At Pef. A small island among the many islands of Pef. A limestone rock with hardy plants and cornices. More of these rocky islets dropped around a lagoon. The deep blue water and the shallow green. The corals and the living under the shallow green. Looked up and you see the roots of the mangrove forests, planting into the reefs. Some shallow green are endless carpet of white sand. The soft corals swayed. 

~

“Chan, there are things swimming inside your water bottle.”, I held up the bottle for a closer inspection. We had stopped for lunch at Tanjong Ombrab.

The group of twitching larvae made the lunch packets even more revolting. We discovered that our new supply of water were contaminated with larvae. But that seemed not of anyone’s health concerns. 

“I will never eat glutinous rice for the rest of my life.”

“The last quarter..oug...it is worse than running a marathon...”

“Where did you get this stuff from?!”

“No matter what they wrote outside, japanese or nyonya, they all taste the same!”

And it went on...

~

“No beach...”, Chan’s voice came over the radio.

“So? Village or wilderness?”, I replied. 

Our local intel of promised land did not rise to the occasion. Kabui village was an hour paddle away. Staying in villages meant a lack of privacy, but access to food, water, and shelter. Searching further meant successive night paddling and sleeping on rocks or trees. We headed for the village.

“I saw a dirt beach. I will go check it out.”, I sprinted away to some dismay from the group.

On closer inspection, there were two choices. Option one was a logged slope covered with grass, a small flat burnt patch, and a large turtle shell on a tree. Option two was a fern-infested slope with felled logs, with trees still standing. 

“Not perfect but it will do.”, Pete said after a short walking survey of option two.

There were little privacy and comfort. It was damp forest floor underneath the tall ferns. Some clearings of logs and vegetation were needed to make the ground flat. Chan’s pick of property was beside a pile of saw dust, home also to hundreds of crawling wood boring black beetles. Eventually everyone made do, and the camp clustered in two places at ‘first floor’ and ‘mezzanine’ level. A couple of hammocks were needed due to lack of space. As long as there was no rain, it might be comfortable.

~

Soon, a Papuan speedboat stopped by to watch us complete our camp set up. They were very curious to see us. They were out collecting firewood. The old growth wood on their boat were chopped sections from an extremely large tree. We were more awed by the topless helmsman, who had such ripping muscles we wondered if we should diet exclusively on indo-mie.
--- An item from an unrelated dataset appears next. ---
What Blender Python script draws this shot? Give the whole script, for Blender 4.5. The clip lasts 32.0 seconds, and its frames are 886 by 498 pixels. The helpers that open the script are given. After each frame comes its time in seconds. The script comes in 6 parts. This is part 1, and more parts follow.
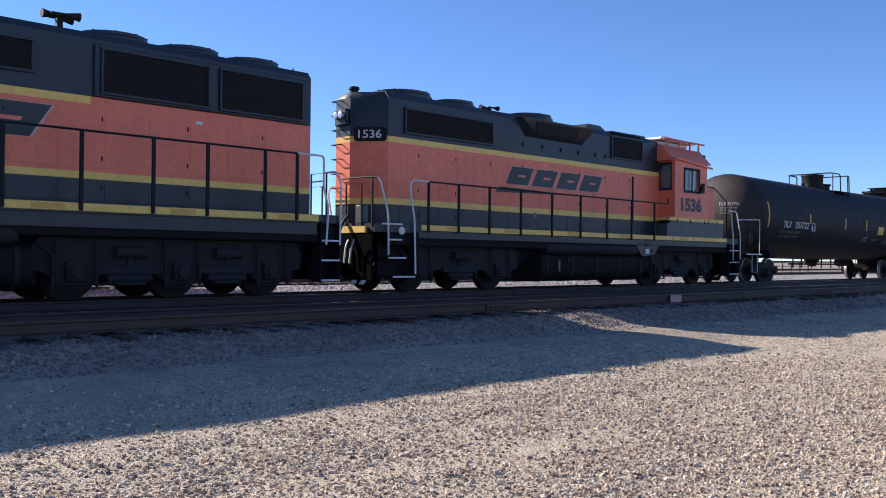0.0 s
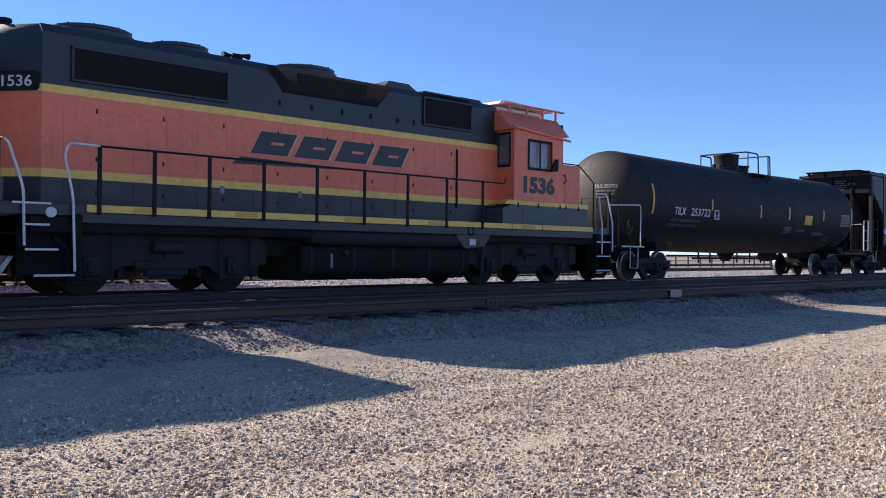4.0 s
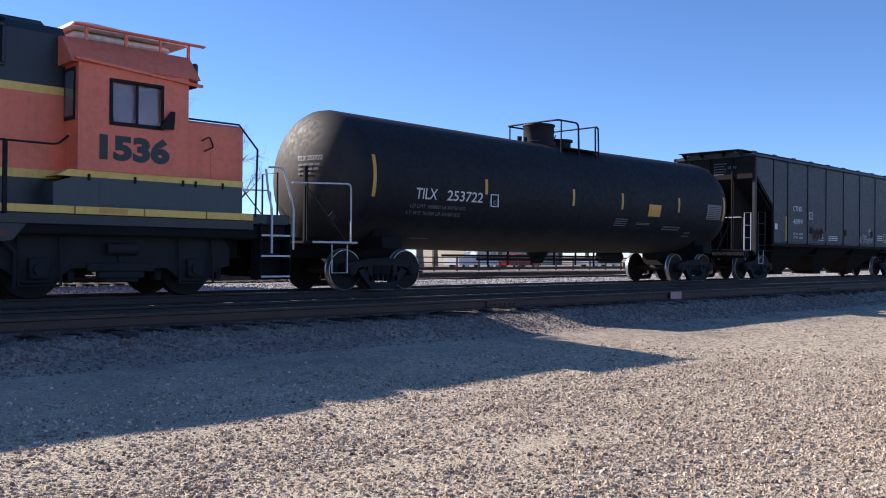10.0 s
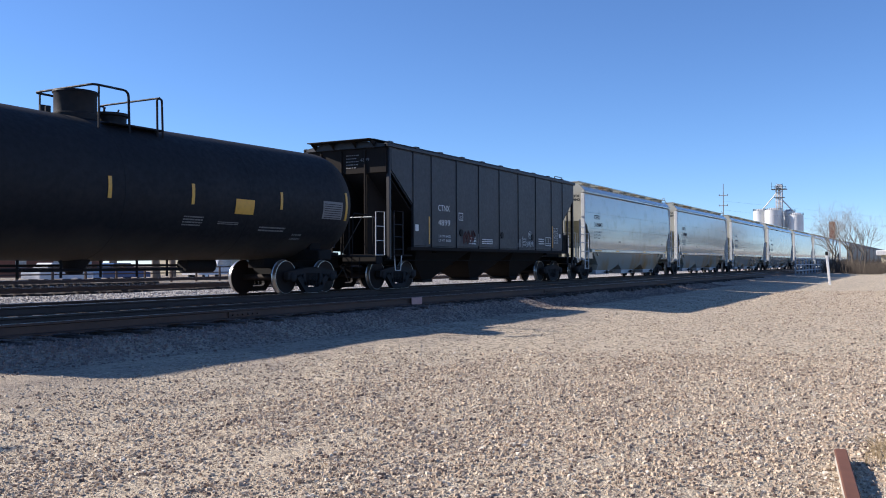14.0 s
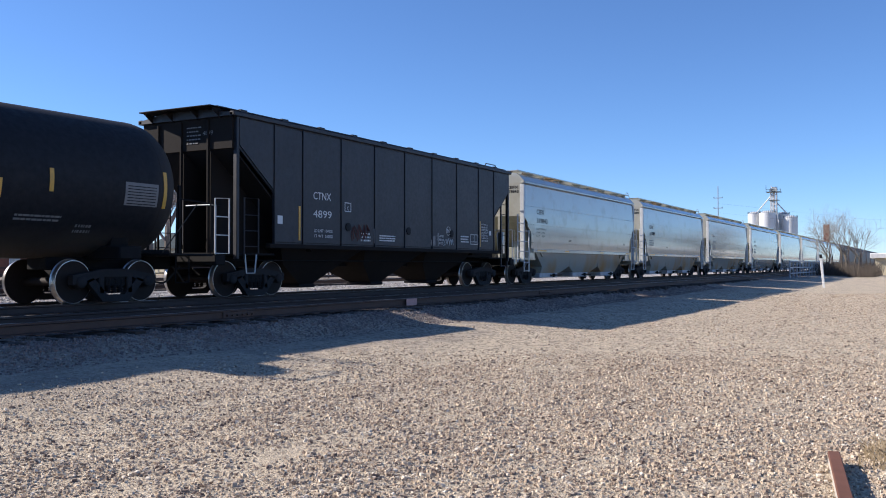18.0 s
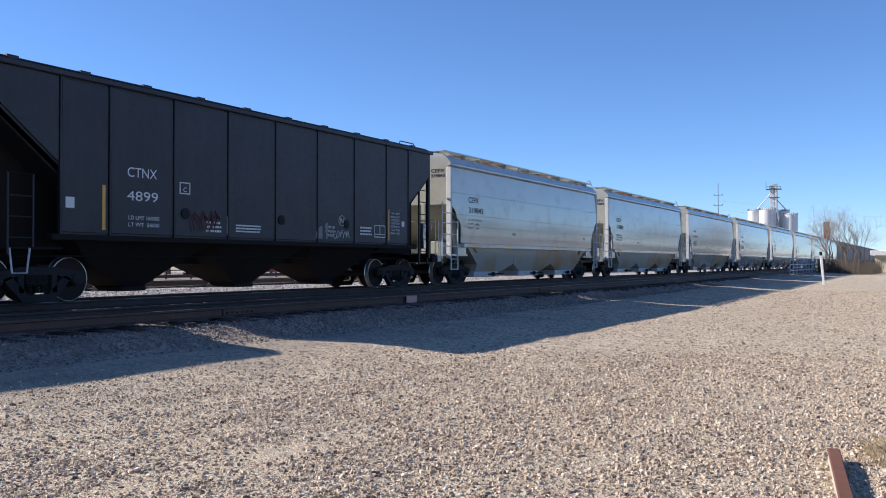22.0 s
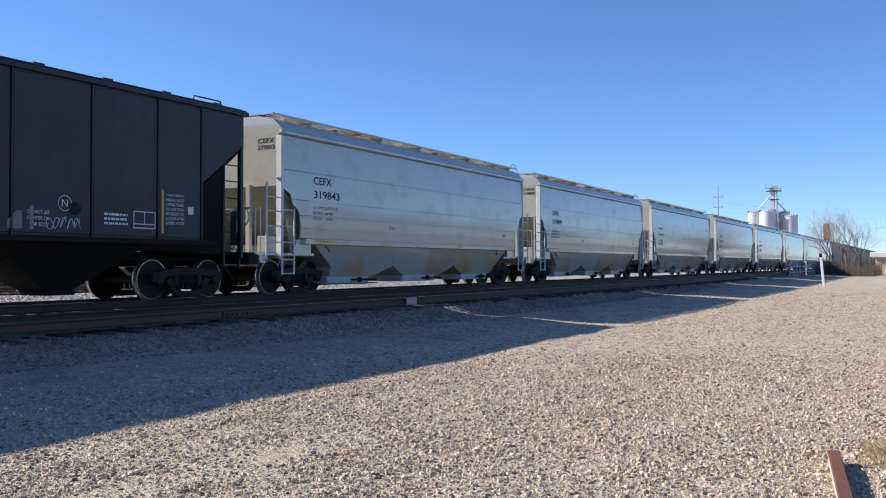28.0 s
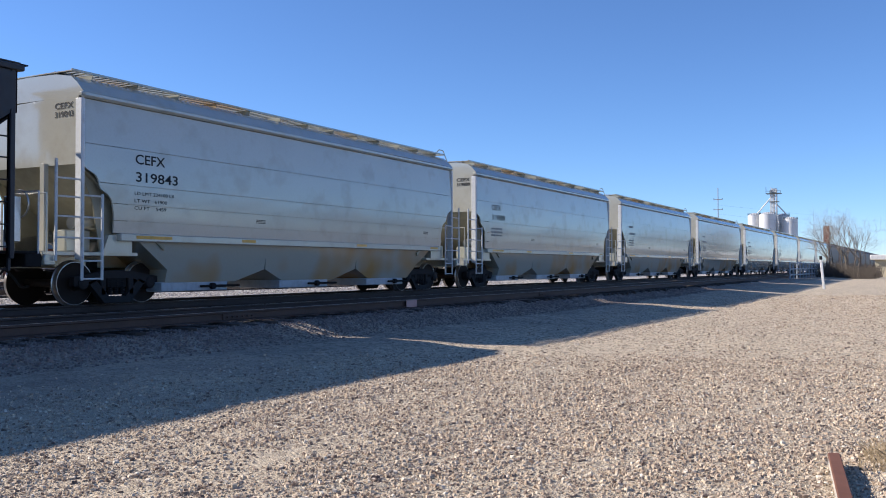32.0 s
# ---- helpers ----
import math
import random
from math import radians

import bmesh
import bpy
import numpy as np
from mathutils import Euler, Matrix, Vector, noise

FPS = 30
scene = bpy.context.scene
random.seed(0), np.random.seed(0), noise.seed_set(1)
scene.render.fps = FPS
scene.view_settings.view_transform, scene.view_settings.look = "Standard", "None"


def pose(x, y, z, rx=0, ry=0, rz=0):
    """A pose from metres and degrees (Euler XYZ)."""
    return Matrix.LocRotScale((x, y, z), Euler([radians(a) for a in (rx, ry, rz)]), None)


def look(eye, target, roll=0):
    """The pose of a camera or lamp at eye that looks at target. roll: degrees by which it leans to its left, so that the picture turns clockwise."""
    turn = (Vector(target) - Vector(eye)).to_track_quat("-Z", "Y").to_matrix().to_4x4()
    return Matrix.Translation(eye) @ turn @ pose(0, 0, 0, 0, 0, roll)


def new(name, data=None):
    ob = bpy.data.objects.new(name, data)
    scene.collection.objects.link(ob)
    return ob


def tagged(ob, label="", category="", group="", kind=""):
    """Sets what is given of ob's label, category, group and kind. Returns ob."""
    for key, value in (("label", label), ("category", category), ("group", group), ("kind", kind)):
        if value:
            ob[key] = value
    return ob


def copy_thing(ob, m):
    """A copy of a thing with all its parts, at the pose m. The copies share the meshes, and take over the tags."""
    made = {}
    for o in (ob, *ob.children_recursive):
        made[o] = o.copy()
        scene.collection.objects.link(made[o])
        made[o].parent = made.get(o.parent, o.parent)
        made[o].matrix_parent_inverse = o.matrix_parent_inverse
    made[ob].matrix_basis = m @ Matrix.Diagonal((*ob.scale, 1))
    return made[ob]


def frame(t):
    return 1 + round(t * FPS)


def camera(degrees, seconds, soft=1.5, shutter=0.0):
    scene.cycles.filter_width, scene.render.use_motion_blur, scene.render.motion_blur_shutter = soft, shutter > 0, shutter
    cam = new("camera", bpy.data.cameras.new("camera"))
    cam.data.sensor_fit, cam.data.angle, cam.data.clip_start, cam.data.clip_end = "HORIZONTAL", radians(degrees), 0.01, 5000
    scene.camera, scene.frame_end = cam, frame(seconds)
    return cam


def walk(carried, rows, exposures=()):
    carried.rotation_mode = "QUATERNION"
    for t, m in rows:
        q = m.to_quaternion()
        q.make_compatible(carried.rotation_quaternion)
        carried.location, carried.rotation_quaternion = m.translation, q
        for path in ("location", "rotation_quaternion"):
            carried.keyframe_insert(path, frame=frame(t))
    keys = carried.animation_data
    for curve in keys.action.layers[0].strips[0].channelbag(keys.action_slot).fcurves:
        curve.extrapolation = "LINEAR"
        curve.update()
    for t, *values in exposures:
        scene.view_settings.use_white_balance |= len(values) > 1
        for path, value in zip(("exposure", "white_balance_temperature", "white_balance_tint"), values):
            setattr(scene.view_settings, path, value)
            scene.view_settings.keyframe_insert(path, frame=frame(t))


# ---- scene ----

“Dari mana?”, I asked, still fixing my eyes at his large ripples.

“Desa Kabui. Tak jauh.”, the ripped man answered.

“Ada warung, ada nasi? Bisa tidur?”

“Ada. Bisa.”, he pronounced.
Sharing a large Jack fish gifted 
to us by the Kabui Villagers.   
   | Photo: Moira


They were later joined by another group of villagers out harpooning for fishes. Both groups stayed for a while watching us silently. They could see we were ribbed in a different way. Their communal tradition were strong. Before they left, the fish hunters gifted us a large, freshly harpooned jack fish, which we later grilled over the fire. The jack fish was oily, juicy, and absolutely delicious. 

Yet it was a short-lived alleviation of famine. How we craved for something more.

“Are we given enough calories?”, Tiak wondered aloud.

“Dinner’s done...?”, came another.

Very quickly, everyone went back to their tents.

The ‘mezzanine’ cluster had the best view of the two clusters - top of a little cliff overlooking both the sky and sea. It was getting chilly at the foothills of Waigeo’s mountain ranges, so I sat up inside my hammock to put on the sweater. In front I saw a peaceful scene of a flat sea flickering with moon flakes, and a floating kayak casted by the moonlight. It was floating out from our little inlet into the fast-flowing passage. 

“Chan! Channnnnnnn!! Your kayak is floating away!”